His name was Paul. He was a guy I went to school with. I’d known him since we were about 8 and now we were 16. He was a slightly odd character, quite isolated at school, but kind and I liked him. He was good looking, but his oddness undermined his appeal. Because of this, he had the baffling knack of attracting girls from other schools for brief but exciting looking liaisons. We always figured it took these girls about 10 days to figure out that the good looking mysterious boy from the neighbouring school was a bit weird…
One day he asked me out for a drink (I had the happy gift of looking old enough to drink), and on the walk to the pub, told me he thought he was gay. I felt surprised and pleased he could tell me this. He then went on to say:
“And I’m telling you this because I’ve always thought YOU might be gay”
Oh! What a bombshell! I’m not a bigot now and I wasn’t then, but this was bad news. How was I supposed to lose my virginity if I was giving off gay vibes!? Not really knowing what to say, I assured him that I wasn’t gay, parked the whole issue and entered the pub.
After a few drinks, but I wasn’t drunk, we emerged and began the walk home. The conversation had turned to penis size. It had never occurred to me, but it was now evident, that the penis turns me on. I was turned on when he described his to me. And when I described mine to him, he admitted that I’d made him hard. It was becoming clear that he wanted sex with me, and I was deliciously excited by the prospect. The walk home took us through a park, criss crossed with weaving cycle paths. We took the direct route across the grass, leaving the paths and the harsh lamp-post light.
I asked him if I could see his penis. “Only if I can see yours”, was his sensible reply. Beginning a lifetime of penile exhibitionism, I instantly agreed. I undid my flies, reached in, and gently eased my hugely excited member from my shorts, then through the zipper of my trousers. He looked at it, protruding, looking bigger than I’d ever seen it, and dropped to his knees. Placing his head a couple of inches from my glans, he reached between my legs, grasped his hand to my bottom, opened his mouth and pulled me towards him. I went into his mouth in one smooth movement: At the last moment he had lifted his head and plunged downwards on to my reaching for the sky erection. It’s only with the benefit of many subsequent female blow jobs, that I can tell you that he gave me an aggressive, physical blow job. By grabbing my bum and forcing me into him, I was fucking his mouth. He had done this before. After about 3 minutes, he took a breather, released me from the clamp of his mouth and it was at this moment that I came. All over his hand, arm and… well it seemed to go everywhere.
He cleaned himself up using his shirt, and we walked on. Maybe the conversation became awkward, maybe not, I don’t recall. We reached his house (his mums house of course) and he invited me in.
In his room, perhaps 10 minutes since I had come, I was rock hard again.
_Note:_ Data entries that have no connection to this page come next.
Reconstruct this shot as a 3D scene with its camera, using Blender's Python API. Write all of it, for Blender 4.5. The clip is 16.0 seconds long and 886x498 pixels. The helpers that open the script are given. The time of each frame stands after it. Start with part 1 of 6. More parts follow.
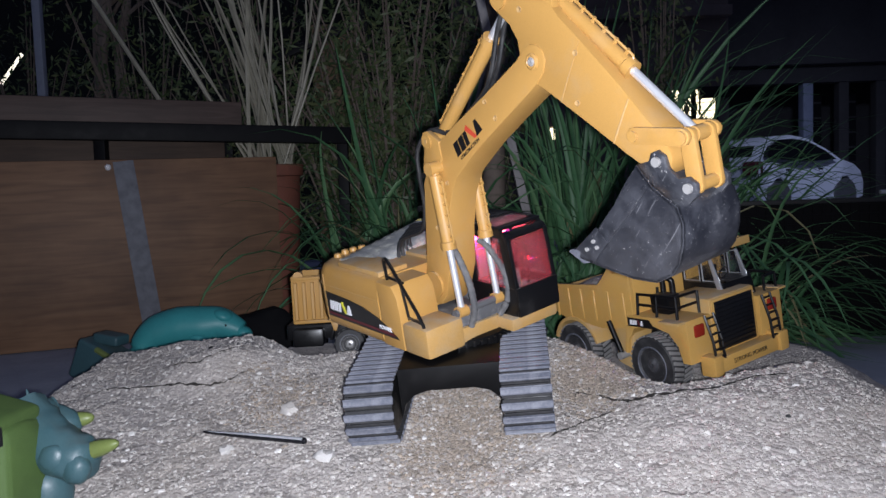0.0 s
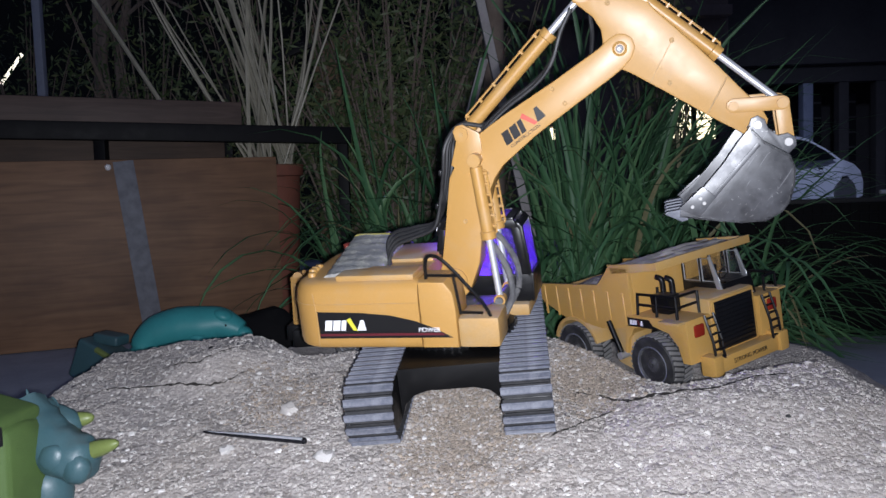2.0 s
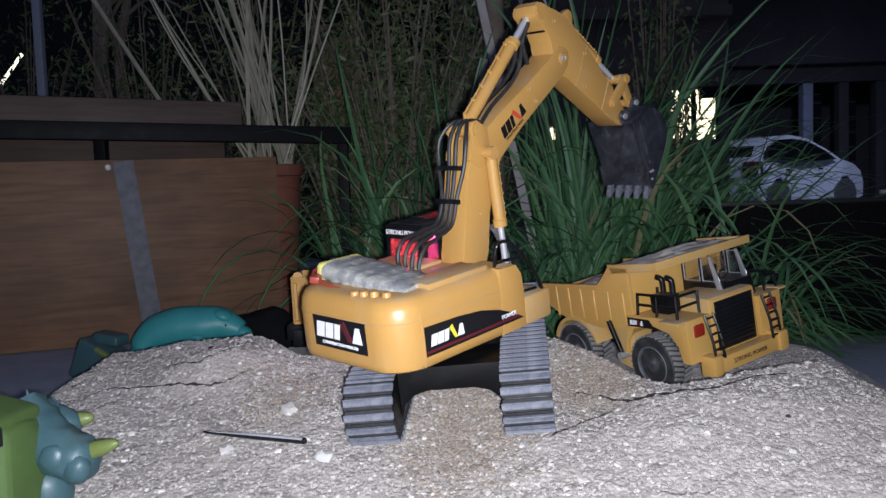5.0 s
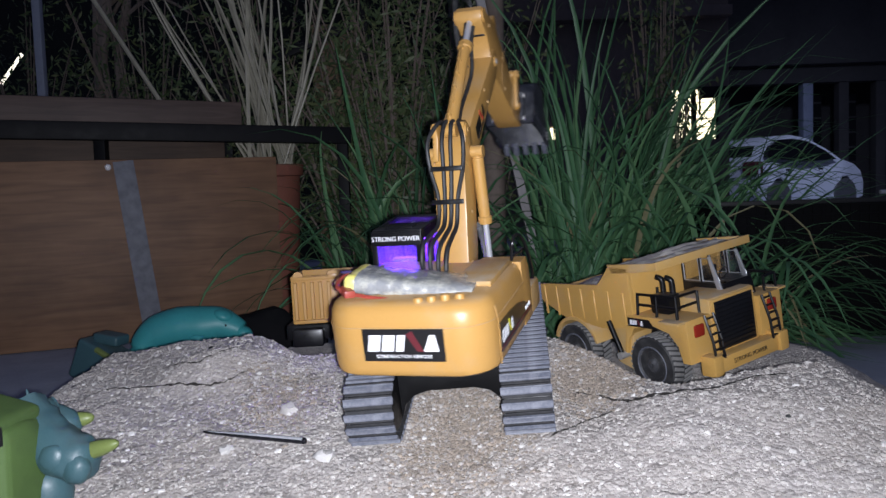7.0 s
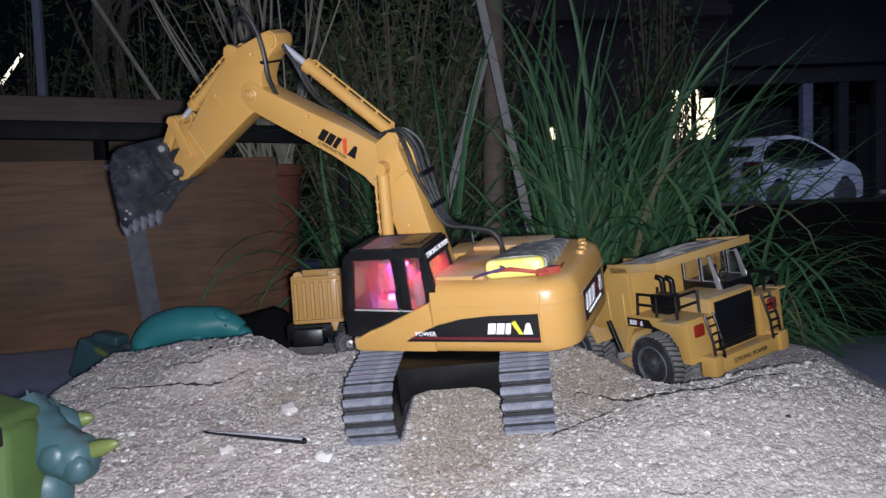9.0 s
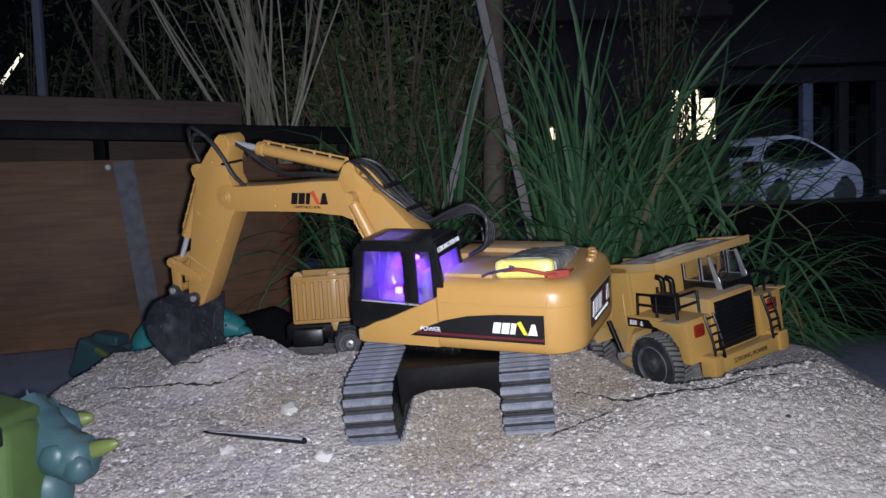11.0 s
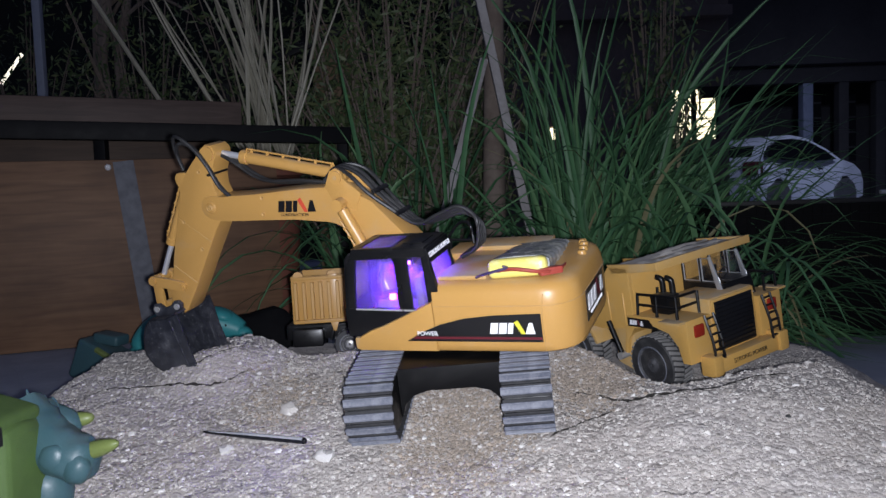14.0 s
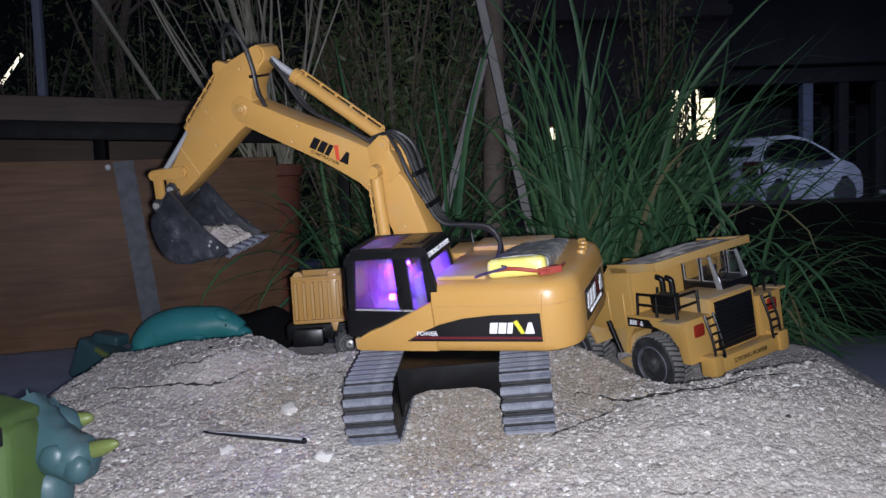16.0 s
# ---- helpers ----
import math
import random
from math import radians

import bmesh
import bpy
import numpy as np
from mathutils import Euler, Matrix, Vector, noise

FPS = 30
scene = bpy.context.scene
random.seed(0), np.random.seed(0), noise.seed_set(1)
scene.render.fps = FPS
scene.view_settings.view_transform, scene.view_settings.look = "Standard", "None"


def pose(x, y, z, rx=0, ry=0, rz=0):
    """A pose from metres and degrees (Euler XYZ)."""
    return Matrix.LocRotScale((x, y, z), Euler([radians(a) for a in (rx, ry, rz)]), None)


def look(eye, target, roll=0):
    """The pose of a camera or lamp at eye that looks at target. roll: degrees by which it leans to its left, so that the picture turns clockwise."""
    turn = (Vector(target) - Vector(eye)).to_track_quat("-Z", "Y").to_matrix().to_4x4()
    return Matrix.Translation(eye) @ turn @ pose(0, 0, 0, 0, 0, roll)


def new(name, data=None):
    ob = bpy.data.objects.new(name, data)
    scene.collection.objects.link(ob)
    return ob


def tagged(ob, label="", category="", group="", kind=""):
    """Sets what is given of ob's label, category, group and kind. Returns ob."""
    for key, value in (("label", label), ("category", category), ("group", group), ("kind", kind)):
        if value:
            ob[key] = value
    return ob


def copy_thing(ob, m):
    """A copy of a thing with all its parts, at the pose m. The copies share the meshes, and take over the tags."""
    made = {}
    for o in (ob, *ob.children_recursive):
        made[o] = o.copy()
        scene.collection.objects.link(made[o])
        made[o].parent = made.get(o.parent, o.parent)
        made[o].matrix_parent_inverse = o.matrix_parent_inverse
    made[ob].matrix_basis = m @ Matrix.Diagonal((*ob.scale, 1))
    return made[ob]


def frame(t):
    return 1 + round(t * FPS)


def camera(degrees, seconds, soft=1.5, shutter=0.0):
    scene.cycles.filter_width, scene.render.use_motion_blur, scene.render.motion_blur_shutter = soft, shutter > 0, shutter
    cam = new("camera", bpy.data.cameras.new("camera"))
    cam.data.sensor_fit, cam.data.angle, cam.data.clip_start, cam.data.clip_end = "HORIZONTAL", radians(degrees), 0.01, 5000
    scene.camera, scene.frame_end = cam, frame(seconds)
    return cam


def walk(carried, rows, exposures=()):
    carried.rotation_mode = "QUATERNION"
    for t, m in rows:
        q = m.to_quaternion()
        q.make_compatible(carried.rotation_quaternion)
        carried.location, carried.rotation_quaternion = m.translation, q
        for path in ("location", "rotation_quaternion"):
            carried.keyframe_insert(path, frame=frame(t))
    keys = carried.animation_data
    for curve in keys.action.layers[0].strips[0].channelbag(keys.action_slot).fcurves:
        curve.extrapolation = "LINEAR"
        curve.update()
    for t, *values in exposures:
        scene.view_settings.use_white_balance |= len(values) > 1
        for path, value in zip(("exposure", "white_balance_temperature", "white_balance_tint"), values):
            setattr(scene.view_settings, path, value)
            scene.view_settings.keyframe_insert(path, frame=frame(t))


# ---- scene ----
cam = camera(55.87, 16.0, soft=1.5, shutter=0.5)
EYE = (0.0, 0.0, 0.36)
VIEW = pose(*EYE, 90 - 4.3, 0, 0) @ pose(0, 0, 0, 0, 0, -2.0)
walk(cam, [(0.0, VIEW), (16.0, VIEW)], [(0.0, -0.10), (1.0, -0.10), (2.5, -0.03), (4.2, 0.03), (6.5, 0.05), (9.0, -0.05), (11.3, -0.27), (12.5, -0.14), (16.0, -0.22)])

# ---- light: the phone's torch beside the lens, a dim night sky, one lit house ----
world = bpy.data.worlds.new("night")
scene.world = world
world.use_nodes = True
wb = world.node_tree.nodes["Background"]
wb.inputs["Color"].default_value = (0.42, 0.52, 1.0, 1)
wb.inputs["Strength"].default_value = 0.074
torch = bpy.data.lights.new("torch", "AREA")
torch.shape, torch.size, torch.energy, torch.color = "DISK", 0.010, 8.5, (0.845, 0.882, 1.0)
torch.spread = math.radians(140)
new("torch", torch).matrix_world = look((0.011, -0.004, 0.356), (-0.10, 1.2, 0.32))
# unseen lamp, added only to brighten the far parked car
car_fill = bpy.data.lights.new("street_light", "AREA")
car_fill.shape, car_fill.size, car_fill.energy, car_fill.color = "DISK", 0.6, 23.0, (0.55, 0.65, 1.0)
car_fill.spread = math.radians(62)
new("street_light", car_fill).matrix_world = look((6.0, 11.5, 4.6), (8.4, 18.4, 0.2))


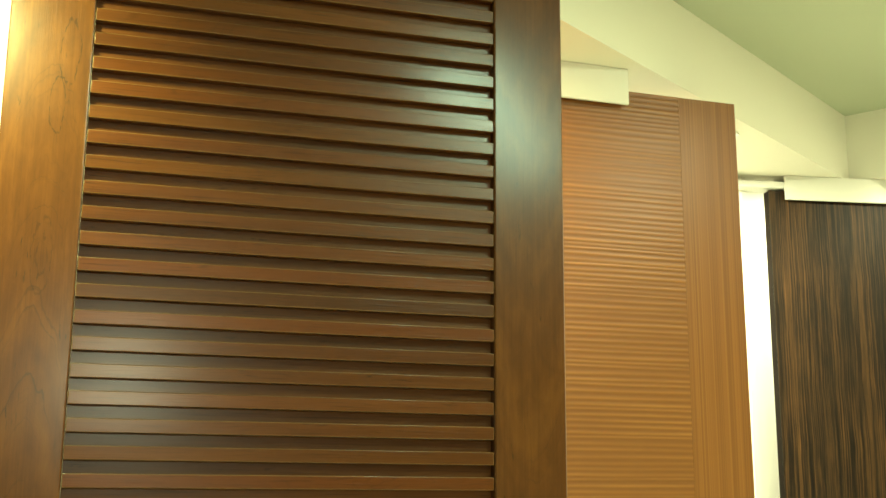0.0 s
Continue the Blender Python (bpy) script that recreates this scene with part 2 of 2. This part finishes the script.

This time I asked to see his penis. Rather than adopt my minimal approach, he stripped completely naked, and stood in front of me. I didn’t want to look at him, touch him, kiss him or do anything normally intimate. I wanted to inspect, to touch, to kiss his penis.
It was smaller than mine, but very hard. The glans tipped down like Concorde’s nose. His foreskin was partially retracted. It twitched occasionally. I was transfixed by this beautiful thing.
He lay on his back on the bed, and I joined him. I could resist no longer and took hold of the entire (surprisingly warm) length using both hands. It felt great when I wanked him: his foreskin slid over the end so much more easily than mine, it seemed I could get a much longer stroke than my own penis allowed me. I pushed his foreskin up so that it completely covered his glans, leant forward and enclosed the small piece of overlapping foreskin in my lips. It tasted… I can’t recall how it tasted, but it felt fantastic! Without removing my mouth, I pulled his foreskin down and took the whole head in my mouth, pushing down until it touched the back of my throat. I may have been inexperienced, but I’d seen my share of porno movies, so I did my best porno interpretation and bobbed up and down on him for as long as I could manage. In fact I did it until I got bored, and preferred to look at this new found object of fascination. Look at it, while wanking it. As a normal 16 year old, wanking came easy. I made him come very soon. When I come, it never squirts far, but he was different. It shot up in unexpected spurts. On to my shoulder, front, and all over my hand.
I wanted another blow job. I removed my trousers and boxers and stood over him. Instead of taking me in his mouth, he held me, and complimented me on my size (was this the birth of my obsession with partners worshiping my penis? It was certainly the first occasion). He described it as “very impressive”. While I was hoping for more oral, he came out with the killer question…
“Do you want to fuck me?”
I didn’t. Not at all. I was very aroused by his penis, and wanted it as my own personal toy, but wasn’t interested in anything else. Didn’t want to fuck or be fucked. I took fright, mumbled some excuses, got dressed and left.
So my first sexual experience was a weird, never repeated penis only gay thing. It sounds grim now I recount the story, but it was intensely exciting.